Dr inż. Agnieszka Wysocka-Czubaszek: Biogazownia, czyli najpierw mieć prąd i ciepło, a potem nawóz
25-03-2024Zacznijmy zatem od wyjaśnienia czym jest wytwarzany w różnych biogazowniach biogaz.
– Biogaz to mieszanina metanu i dwutlenku węgla, która powstaje w czasie beztlenowej fermentacji metanowej z materiału organicznego – definiuje dr inż. Agnieszka Wysocka-Czubaszek z Katedry Inżynierii Rolno-Spożywczej i Kształtowania Środowiska na Wydziale Budownictwa i Nauk o Środowisku Politechniki Białostockiej. – Swoim składem jest trochę podobny do gazu ziemnego, z tym że gaz ziemny zawiera znacznie więcej metanu. Biogaz to około 50-55% metanu, dlatego też szukamy zawsze substratów, które produkują dużo biogazu z wysoką zawartością metanu.
Biogaz można przede wszystkim wykorzystać do produkcji prądu, a dodatkowo ciepła. Bardzo wartościowymi okazują się również odpady z produkcji biogazu!
– Najpierw musimy biogaz trochę oczyścić, a potem doprowadzić do silnika kogeneracyjnego który daje nam te możliwości – objaśnia dr inż. Wysocka-Czubaszek. – Dodatkowym produktem w czasie wytwarzania biogazu jest poferment, czyli pozostała część materiału, która niecała przecież przefermentowała, ale jest to świetny nawóz – bardzo wartościowy, z dużą zawartością azotu w formie jonów amonowych, czyli tych najlepszych, które nie będą szybko wymywane z gleby, a jednocześnie są łatwo przyswajalne dla roślin. Poferment ma też sporo węgla. Niecały węgiel zmieni się w metan w związku z tym jest to bardzo wartościowy organiczny nawóz, który warto stosować na polach.
Naukowcy w Politechnice Białostockiej pracują przede wszystkim nad biogazem pozyskiwanym z odpadów.
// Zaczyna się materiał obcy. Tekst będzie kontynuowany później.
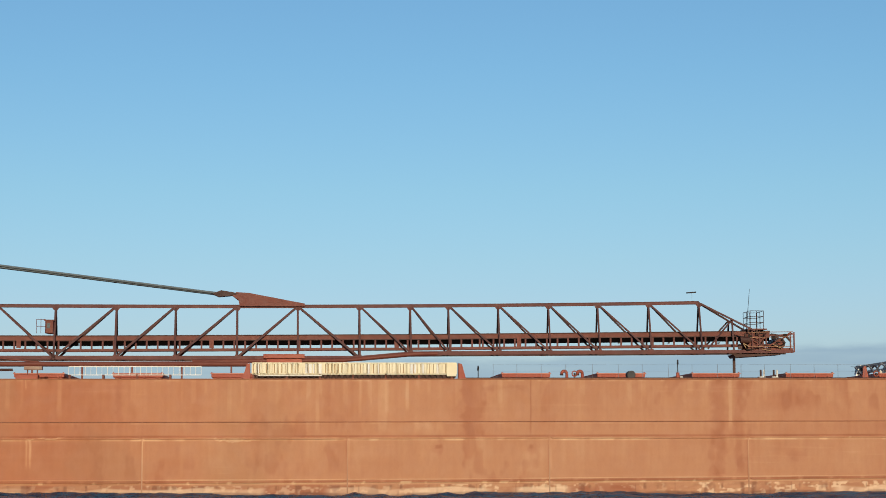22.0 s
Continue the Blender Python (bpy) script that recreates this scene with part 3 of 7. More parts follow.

– Oczywiście bardzo popularna jest kiszonka z kukurydzy, ale to nie jest to odpad – podkreśla dr inż. Wysocka-Czubaszek. – Konkurencja o powierzchnię Ziemi, która będzie przeznaczona na paszę i żywność, a która na produkcję energii, nie powinna mieć miejsca. Z odpadami też musimy coś zrobić, jesteśmy do tego zobligowani, dlatego poszukujemy rozwiązań dla odpadów, które są trudniejsze w utylizacji – chociażby trawy z koszenia miejskich trawników. Oczywiście można je skompostować – to jest bardzo dobry sposób, ale czy nie lepiej najpierw mieć prąd i ciepło, a potem nawóz, a nie sam nawóz?